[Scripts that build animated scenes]

##############################

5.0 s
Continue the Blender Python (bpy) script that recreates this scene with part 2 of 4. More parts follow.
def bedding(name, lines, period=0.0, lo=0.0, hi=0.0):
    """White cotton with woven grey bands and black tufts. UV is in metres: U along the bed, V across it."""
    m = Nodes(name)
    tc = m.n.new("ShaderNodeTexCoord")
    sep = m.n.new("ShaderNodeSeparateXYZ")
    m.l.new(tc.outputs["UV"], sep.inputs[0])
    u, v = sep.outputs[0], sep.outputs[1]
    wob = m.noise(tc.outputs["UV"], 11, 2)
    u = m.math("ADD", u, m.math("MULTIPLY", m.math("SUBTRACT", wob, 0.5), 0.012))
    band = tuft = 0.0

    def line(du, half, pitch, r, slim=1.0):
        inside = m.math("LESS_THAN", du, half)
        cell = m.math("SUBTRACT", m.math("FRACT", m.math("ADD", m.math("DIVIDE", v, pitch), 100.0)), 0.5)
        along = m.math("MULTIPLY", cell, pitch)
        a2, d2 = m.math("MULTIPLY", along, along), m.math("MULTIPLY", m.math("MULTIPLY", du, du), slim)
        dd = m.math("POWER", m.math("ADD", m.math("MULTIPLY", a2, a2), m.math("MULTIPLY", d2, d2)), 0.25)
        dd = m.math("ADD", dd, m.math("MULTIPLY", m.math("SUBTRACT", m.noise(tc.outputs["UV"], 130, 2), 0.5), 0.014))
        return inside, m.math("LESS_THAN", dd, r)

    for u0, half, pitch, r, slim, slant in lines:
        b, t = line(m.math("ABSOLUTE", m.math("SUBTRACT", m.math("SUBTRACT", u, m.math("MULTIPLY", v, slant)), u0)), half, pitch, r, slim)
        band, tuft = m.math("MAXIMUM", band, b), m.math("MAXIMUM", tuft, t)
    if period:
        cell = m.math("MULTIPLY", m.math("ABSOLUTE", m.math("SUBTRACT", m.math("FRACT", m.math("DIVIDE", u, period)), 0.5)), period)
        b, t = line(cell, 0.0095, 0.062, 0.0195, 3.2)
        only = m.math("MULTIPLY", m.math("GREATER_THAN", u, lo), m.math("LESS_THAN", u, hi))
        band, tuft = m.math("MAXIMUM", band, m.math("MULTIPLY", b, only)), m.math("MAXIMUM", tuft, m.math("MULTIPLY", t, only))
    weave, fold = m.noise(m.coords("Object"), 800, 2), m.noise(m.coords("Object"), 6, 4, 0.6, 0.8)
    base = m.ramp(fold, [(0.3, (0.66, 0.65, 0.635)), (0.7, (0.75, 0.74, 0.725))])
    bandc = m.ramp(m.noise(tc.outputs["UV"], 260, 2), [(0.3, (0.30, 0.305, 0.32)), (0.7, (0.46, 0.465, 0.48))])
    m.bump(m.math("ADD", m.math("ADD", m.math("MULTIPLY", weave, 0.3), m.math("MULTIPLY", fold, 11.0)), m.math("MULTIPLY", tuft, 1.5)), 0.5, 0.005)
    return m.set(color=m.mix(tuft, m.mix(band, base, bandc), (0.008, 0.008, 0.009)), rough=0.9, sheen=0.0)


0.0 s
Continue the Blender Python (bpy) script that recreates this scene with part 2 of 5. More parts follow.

##############################

_PROBLEM:_
Type out the material again exactly as presented.

_WRITTEN SOLUTION:_
5.0 s
Continue the Blender Python (bpy) script that recreates this scene with part 2 of 4. More parts follow.
def bedding(name, lines, period=0.0, lo=0.0, hi=0.0):
    """White cotton with woven grey bands and black tufts. UV is in metres: U along the bed, V across it."""
    m = Nodes(name)
    tc = m.n.new("ShaderNodeTexCoord")
    sep = m.n.new("ShaderNodeSeparateXYZ")
    m.l.new(tc.outputs["UV"], sep.inputs[0])
    u, v = sep.outputs[0], sep.outputs[1]
    wob = m.noise(tc.outputs["UV"], 11, 2)
    u = m.math("ADD", u, m.math("MULTIPLY", m.math("SUBTRACT", wob, 0.5), 0.012))
    band = tuft = 0.0

    def line(du, half, pitch, r, slim=1.0):
        inside = m.math("LESS_THAN", du, half)
        cell = m.math("SUBTRACT", m.math("FRACT", m.math("ADD", m.math("DIVIDE", v, pitch), 100.0)), 0.5)
        along = m.math("MULTIPLY", cell, pitch)
        a2, d2 = m.math("MULTIPLY", along, along), m.math("MULTIPLY", m.math("MULTIPLY", du, du), slim)
        dd = m.math("POWER", m.math("ADD", m.math("MULTIPLY", a2, a2), m.math("MULTIPLY", d2, d2)), 0.25)
        dd = m.math("ADD", dd, m.math("MULTIPLY", m.math("SUBTRACT", m.noise(tc.outputs["UV"], 130, 2), 0.5), 0.014))
        return inside, m.math("LESS_THAN", dd, r)

    for u0, half, pitch, r, slim, slant in lines:
        b, t = line(m.math("ABSOLUTE", m.math("SUBTRACT", m.math("SUBTRACT", u, m.math("MULTIPLY", v, slant)), u0)), half, pitch, r, slim)
        band, tuft = m.math("MAXIMUM", band, b), m.math("MAXIMUM", tuft, t)
    if period:
        cell = m.math("MULTIPLY", m.math("ABSOLUTE", m.math("SUBTRACT", m.math("FRACT", m.math("DIVIDE", u, period)), 0.5)), period)
        b, t = line(cell, 0.0095, 0.062, 0.0195, 3.2)
        only = m.math("MULTIPLY", m.math("GREATER_THAN", u, lo), m.math("LESS_THAN", u, hi))
        band, tuft = m.math("MAXIMUM", band, m.math("MULTIPLY", b, only)), m.math("MAXIMUM", tuft, m.math("MULTIPLY", t, only))
    weave, fold = m.noise(m.coords("Object"), 800, 2), m.noise(m.coords("Object"), 6, 4, 0.6, 0.8)
    base = m.ramp(fold, [(0.3, (0.66, 0.65, 0.635)), (0.7, (0.75, 0.74, 0.725))])
    bandc = m.ramp(m.noise(tc.outputs["UV"], 260, 2), [(0.3, (0.30, 0.305, 0.32)), (0.7, (0.46, 0.465, 0.48))])
    m.bump(m.math("ADD", m.math("ADD", m.math("MULTIPLY", weave, 0.3), m.math("MULTIPLY", fold, 11.0)), m.math("MULTIPLY", tuft, 1.5)), 0.5, 0.005)
    return m.set(color=m.mix(tuft, m.mix(band, base, bandc), (0.008, 0.008, 0.009)), rough=0.9, sheen=0.0)


0.0 s
Continue the Blender Python (bpy) script that recreates this scene with part 2 of 5. More parts follow.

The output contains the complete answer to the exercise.